The key is to find ways to support super fund clients who are under pressure to keep up with members’ rising demands and the bells and whistles offered by master trusts.

JPMorgan, for example, is focusing its efforts on more tailored services, providing value added reporting and differentiating itself through Internet enabled technology.

To make its mark, NCS has added various features which assist funds wanting to offer member investment choice and to move to more frequent pricing.

And, to differentiate itself, CCS has developed some unique reporting tools for super funds offering Socially Responsible Investment. CCS senior manager Rob Brown says his group has also developed a pack that helps super funds with their compliance, and it has put in place a dedicated team to assist with transition management and transition reporting.

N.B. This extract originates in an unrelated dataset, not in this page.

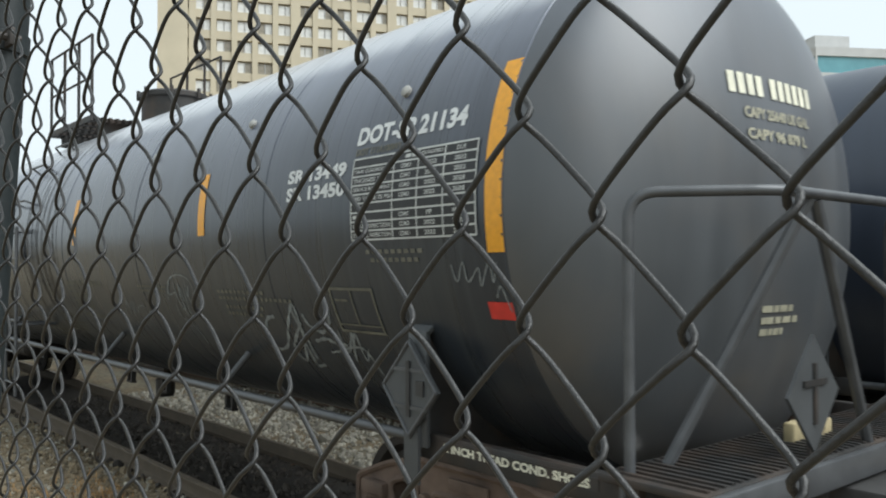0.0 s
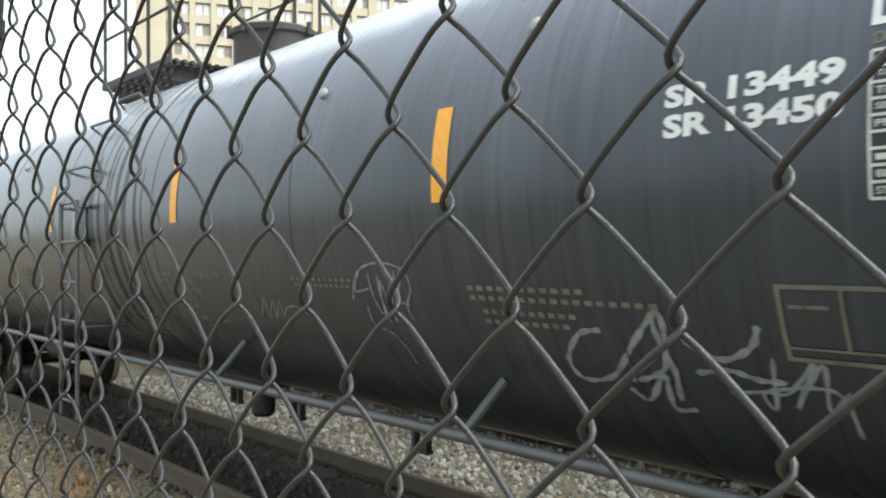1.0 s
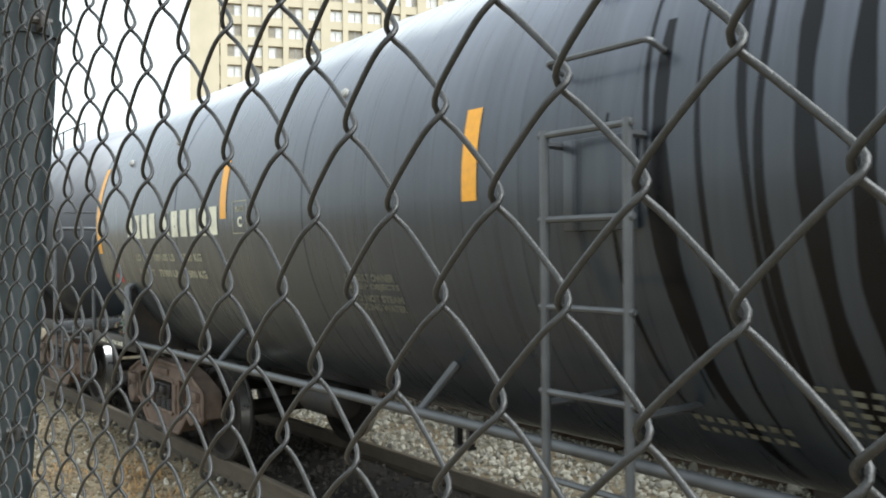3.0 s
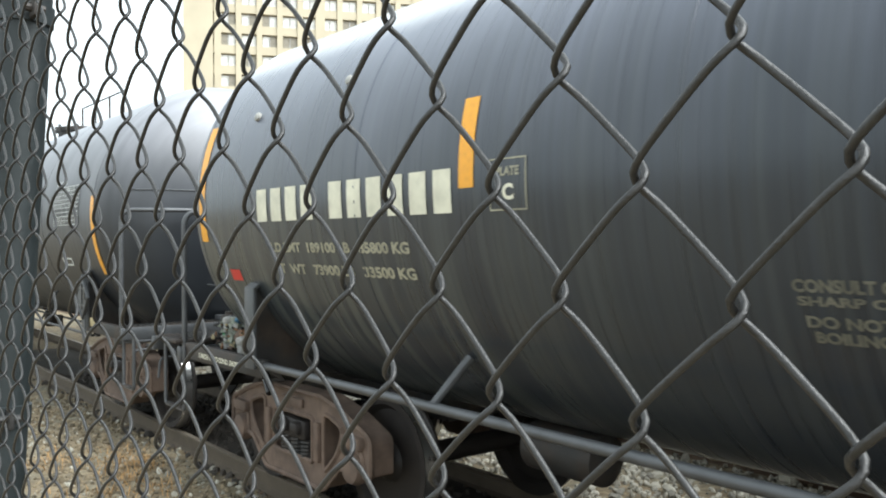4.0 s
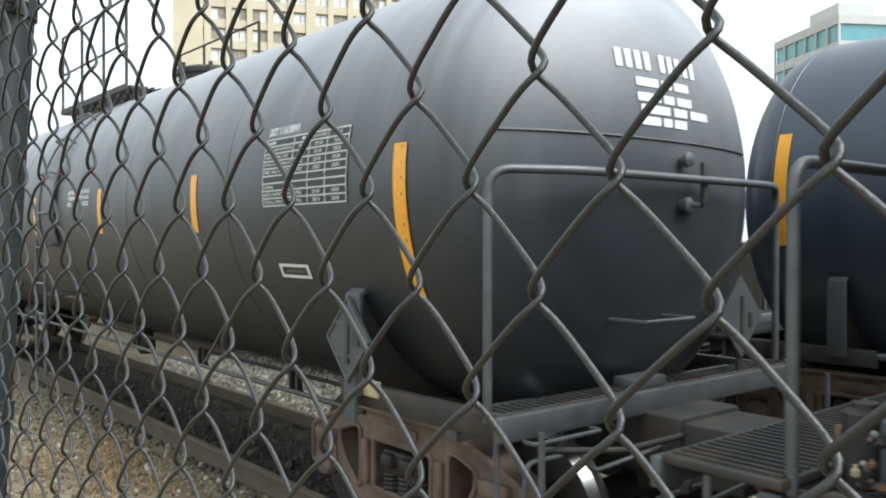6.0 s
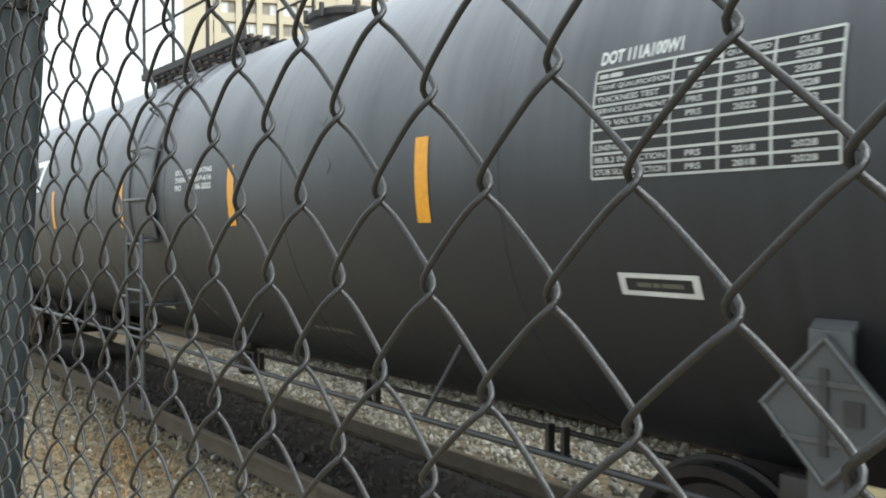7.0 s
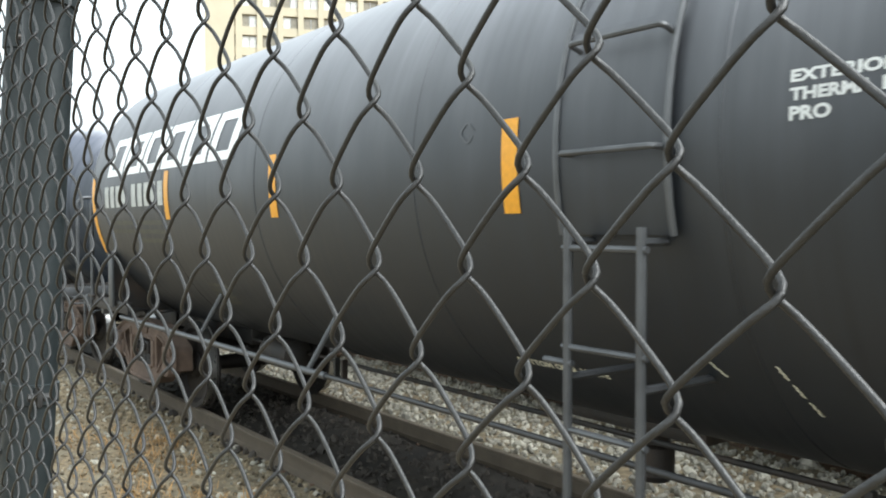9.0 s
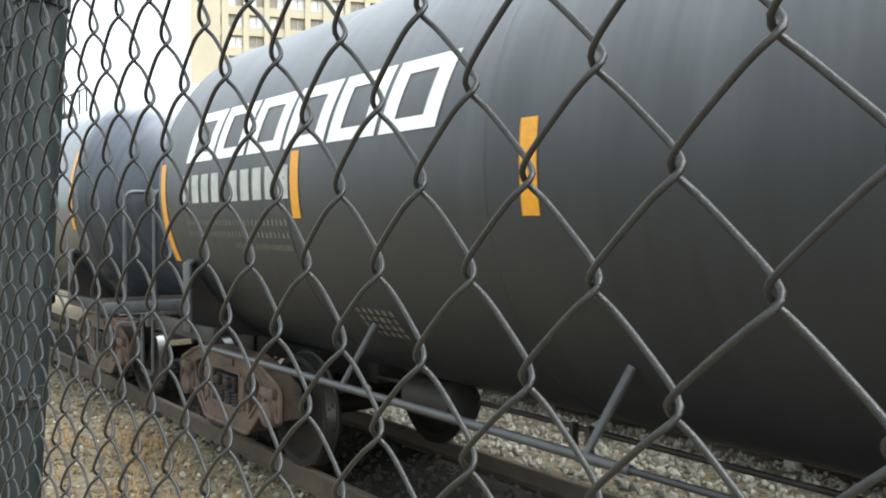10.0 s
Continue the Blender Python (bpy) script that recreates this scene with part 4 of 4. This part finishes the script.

Service providers like JP Morgan, which are part of global groups, are also looking at how they can leverage off their international networks. And, local banking players, such as NCS, are looking at how they can provide a total service to super funds, making use of other parts of their groups.

Indeed, O’Grady confirms that NCS is working on integrating services like banking, cash management and administration with its custody services to create a single package for clients.

In addition, smaller players, like Permanent, are trying to carve their own niche in areas neglected by the bigger players in the market (see right box).

But before they get too carried away with value adds and niches, CCS’s Brown believes that Australian custodians need to first get their core capability right.

“Most master custodians offer pretty much the same core services. What’s more important is how they deliver these in terms of quality, timeliness, accuracy and completeness,” he says.

Brown adds that risk framework and compliance are likely to be the next areas of focus for master custodians, given the regulatory attention that the superannuation industry is currently attracting from the Government and regulators.